For all the media hype about bubbles bursting, 2006 turned out to be the second-best year on record for real estate sales. Still, the market is clearly in transition and has experienced a significant downturn from the phenomenal sales of 2005. As of the end of the third quarter of 2006, total sales for the Charlottesville market area (including the City of Charlottesville and the counties of Albemarle, Fluvanna, Green, Louisa and Nelson) were down 11.5 percent from the same time last year.

The biggest contributor to the downturn?  Increased inventory, says Dave Phillips, president of the Charlottesville Area Association of Realtors (CAAR) (www.caar.com).

Total sales for the Charlottesville market area (including the City of Charlottesville and the counties of Albemarle, Fluvanna, Green, Louisa and Nelson) were down 11.5 percent as of the third quarter compared to last year.

“Inventory levels were really low for the past seven to eight years,” says Phillips, and that contributed to a market that was “overheated.” But inventory shot up significantly in the past year. As of the third quarter of 2006 there were 2,992 homes on the market—almost twice as many as in the third quarter of 2005, and days on market for listings has caught up accordingly. Both factors clearly indicate that supply exceeds demand as well as the transition to a buyer’s market. And you know from Econ 101 what happens when supply exceeds demand: prices fall.

Even further depressing the local market this past year, says Phillips, was the flight of the “speculative” investor—those short-term gain seekers who left the falling stock market trade seeking high returns in the real estate game. Now that prices have come down from the ceiling and they can no longer make exorbitant profits from flipping, Phillips says investors have headed back to the recovering stock market.

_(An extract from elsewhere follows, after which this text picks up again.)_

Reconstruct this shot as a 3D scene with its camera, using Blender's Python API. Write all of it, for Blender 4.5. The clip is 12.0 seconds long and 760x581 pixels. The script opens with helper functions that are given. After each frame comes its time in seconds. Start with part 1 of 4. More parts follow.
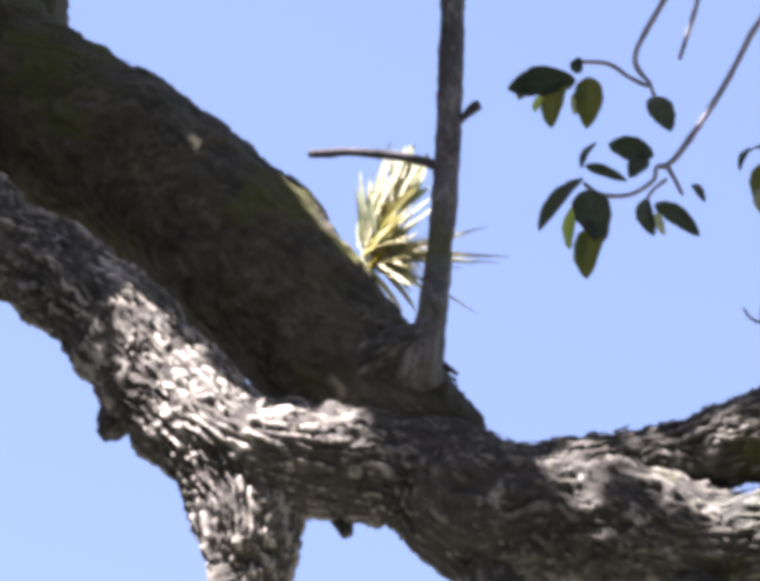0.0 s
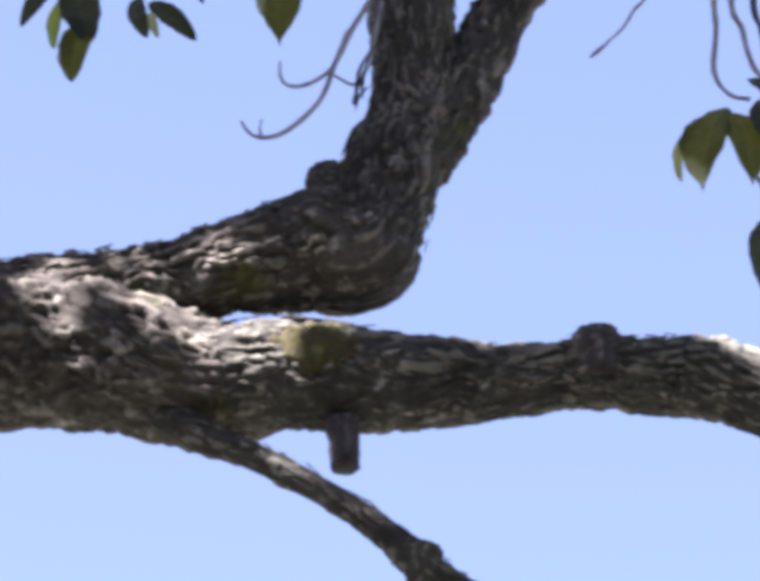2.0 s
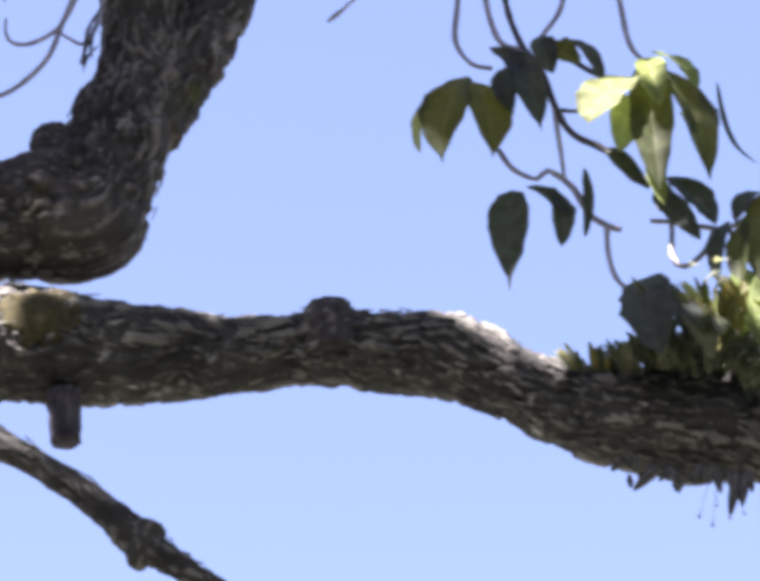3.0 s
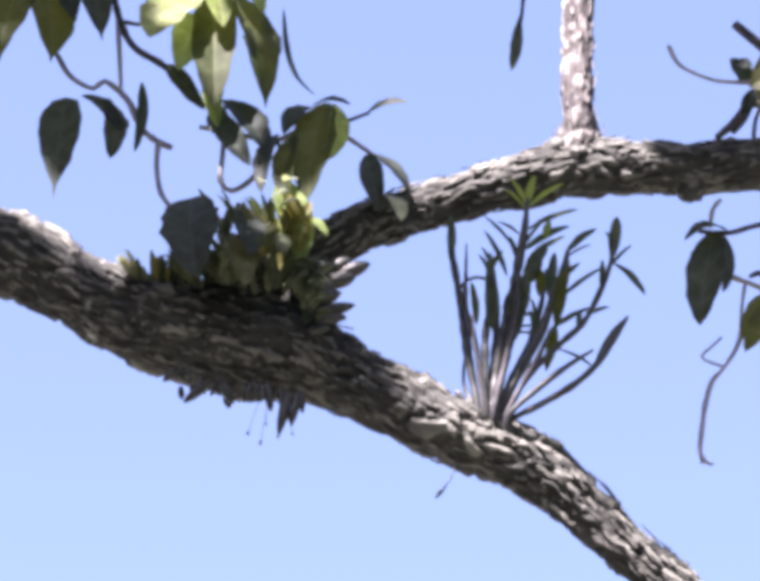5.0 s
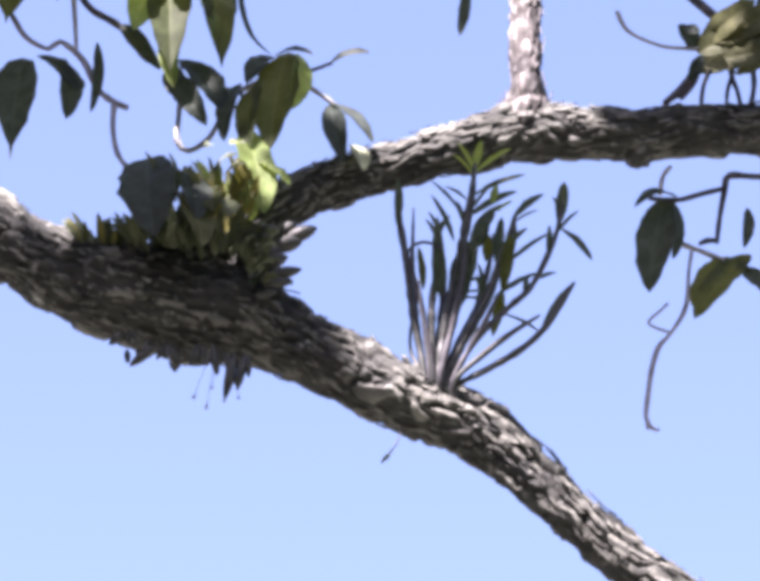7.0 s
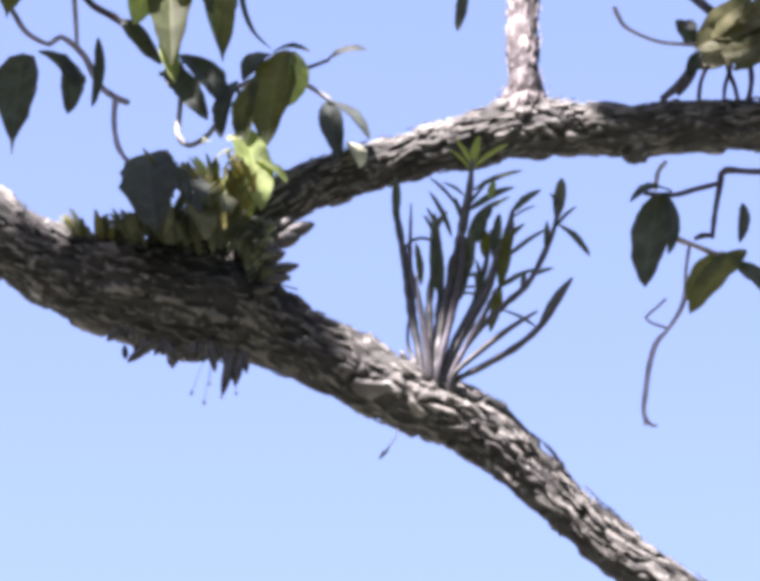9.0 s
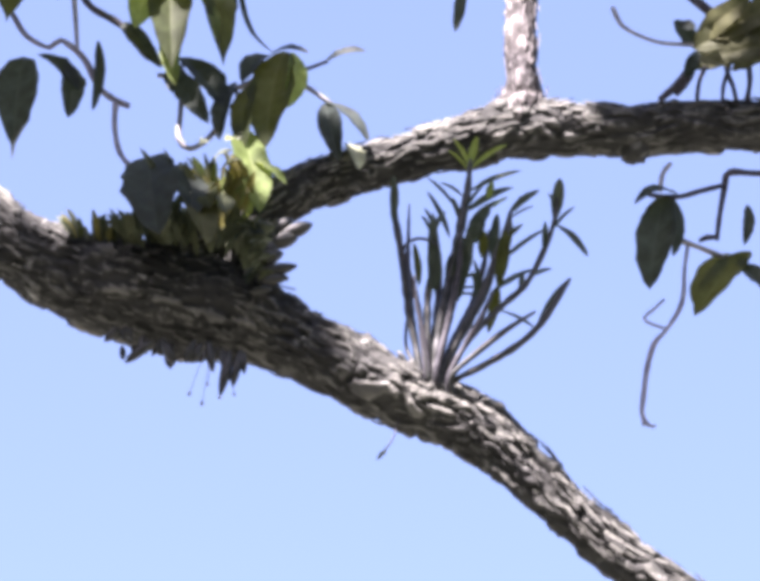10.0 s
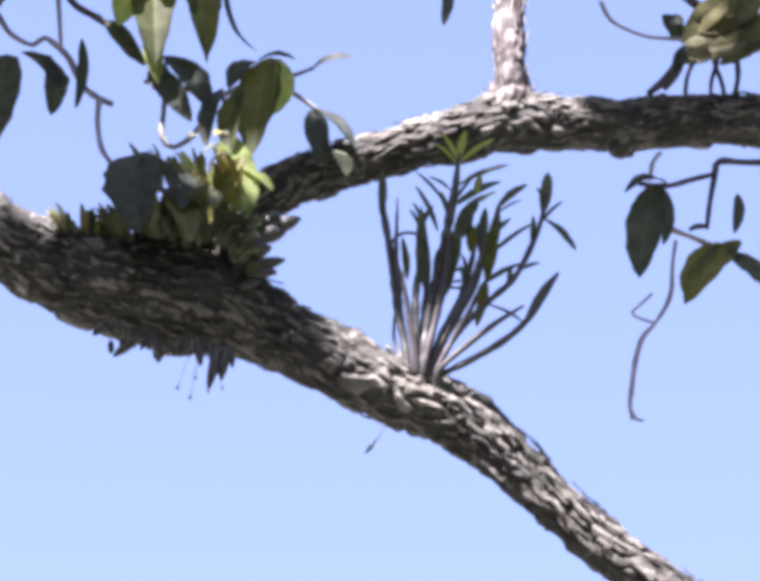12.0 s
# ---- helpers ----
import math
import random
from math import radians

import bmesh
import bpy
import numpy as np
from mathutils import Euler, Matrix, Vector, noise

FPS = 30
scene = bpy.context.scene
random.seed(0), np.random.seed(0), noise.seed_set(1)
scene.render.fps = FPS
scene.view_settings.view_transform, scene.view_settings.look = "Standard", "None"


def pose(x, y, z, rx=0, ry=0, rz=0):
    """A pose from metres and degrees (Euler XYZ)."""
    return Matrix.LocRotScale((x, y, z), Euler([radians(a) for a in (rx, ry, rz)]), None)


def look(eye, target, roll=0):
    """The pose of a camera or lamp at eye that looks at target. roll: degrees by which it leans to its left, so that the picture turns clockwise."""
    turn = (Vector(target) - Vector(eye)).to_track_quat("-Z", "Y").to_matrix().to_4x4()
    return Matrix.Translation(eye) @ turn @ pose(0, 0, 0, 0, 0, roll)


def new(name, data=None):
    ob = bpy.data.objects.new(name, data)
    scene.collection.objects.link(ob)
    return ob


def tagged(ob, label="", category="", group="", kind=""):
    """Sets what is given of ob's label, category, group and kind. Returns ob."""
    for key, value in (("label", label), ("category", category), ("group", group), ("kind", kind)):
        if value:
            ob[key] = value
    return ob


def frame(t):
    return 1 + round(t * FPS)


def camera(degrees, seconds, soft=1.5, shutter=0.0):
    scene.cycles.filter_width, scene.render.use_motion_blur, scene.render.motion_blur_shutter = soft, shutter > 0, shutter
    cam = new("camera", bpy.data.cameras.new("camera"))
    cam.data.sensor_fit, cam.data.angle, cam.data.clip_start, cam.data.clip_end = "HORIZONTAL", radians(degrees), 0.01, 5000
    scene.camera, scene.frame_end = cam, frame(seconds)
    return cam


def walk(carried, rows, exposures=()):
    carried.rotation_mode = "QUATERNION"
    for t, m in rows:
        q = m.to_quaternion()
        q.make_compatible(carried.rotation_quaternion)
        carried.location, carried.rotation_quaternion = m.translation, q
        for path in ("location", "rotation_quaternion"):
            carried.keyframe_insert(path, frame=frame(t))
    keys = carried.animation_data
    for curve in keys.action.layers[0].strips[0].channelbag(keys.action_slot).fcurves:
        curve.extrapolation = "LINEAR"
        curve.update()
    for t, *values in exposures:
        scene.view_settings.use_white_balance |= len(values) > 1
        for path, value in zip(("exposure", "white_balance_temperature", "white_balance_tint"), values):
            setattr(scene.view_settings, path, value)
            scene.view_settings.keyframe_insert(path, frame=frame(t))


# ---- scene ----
cam = camera(10.0, 12.0, soft=5.2, shutter=0.3)
walk(cam, [
    (0.0, look((0.1919, -0.6827, 1.1097), (-1.1434, 4.0685, 4.5219), 2.787)),
    (0.5, look((0.1410, -0.5693, 1.2095), (-1.0595, 4.2786, 4.5347), 2.302)),
    (1.0, look((0.0959, -0.4530, 1.3006), (-0.9479, 4.4762, 4.5586), 1.561)),
    (1.5, look((0.0565, -0.3416, 1.3807), (-0.7711, 4.6595, 4.5908), 0.740)),
    (2.0, look((0.0260, -0.2189, 1.4613), (-0.5720, 4.8237, 4.6573), 0.180)),
    (2.5, look((0.0090, -0.1124, 1.5295), (-0.3952, 4.9588, 4.7106), -0.485)),
    (3.0, look((0.0013, -0.0307, 1.5810), (-0.2186, 5.0655, 4.7401), -0.977)),
    (3.5, look((0.0001, -0.0416, 1.5745), (-0.0081, 5.0740, 4.7100), -1.382)),
    (3.7, look((-0.0005, -0.0356, 1.5783), (0.0718, 5.0865, 4.7022), -1.726)),
    (4.5, look((-0.0010, -0.0171, 1.5897), (0.3062, 5.1242, 4.6674), -0.750)),
    (5.3, look((-0.0005, -0.0061, 1.5964), (0.4174, 5.1556, 4.6267), -0.001)),
    (5.5, look((-0.0004, -0.0051, 1.5970), (0.4357, 5.1604, 4.6183), -0.101)),
    (6.0, look((-0.0009, -0.0105, 1.5939), (0.4547, 5.1609, 4.6022), -0.122)),
    (6.5, look((-0.0007, -0.0076, 1.5956), (0.4617, 5.1623, 4.6052), -0.177)),
    (7.0, look((-0.0005, -0.0058, 1.5966), (0.4602, 5.1674, 4.6009), -0.190)),
    (9.0, look((-0.0005, -0.0059, 1.5966), (0.4637, 5.1699, 4.5960), -0.253)),
    (9.5, look((-0.0000, -0.0002, 1.5999), (0.4632, 5.1744, 4.6014), -0.225)),
    (10.0, look((0.0000, 0.0000, 1.6000), (0.4670, 5.1752, 4.5999), -0.265)),
    (10.5, look((-0.0003, -0.0032, 1.5982), (0.4731, 5.1711, 4.5987), -0.335)),
    (11.0, look((-0.0005, -0.0050, 1.5971), (0.4813, 5.1685, 4.5976), -0.366)),
    (11.5, look((-0.0006, -0.0069, 1.5960), (0.4820, 5.1666, 4.5963), -0.398)),
    (12.0, look((-0.0001, -0.0015, 1.5992), (0.4834, 5.1764, 4.5919), -0.326)),
], ((0.0, 2.95, 6580, 26), (2.0, 2.95, 6580, 28), (5.0, 2.95, 6440, 33), (12.0, 2.95, 6440, 33)))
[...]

But all is not doom and gloom. Phillips says, historically speaking, the market is still very strong, long-term community investors are still “alive and kicking” and the changes in 2006 have paved the way for more rational and sustainable prices. The area’s median sale price still rose a very healthy 9 percent as of the third quarter. And Phillips says, “We are poised to have a great spring market in 2007.” To support his prediction, Phillips cites strong economic indicators like low interest rates (with the 30-year mortgage rate currently at 6.14 percent) and the low unemployment rate, and also the fact that thanks to UVA being the focal point of the local economy, the region is somewhat insulated from major swings in the national market.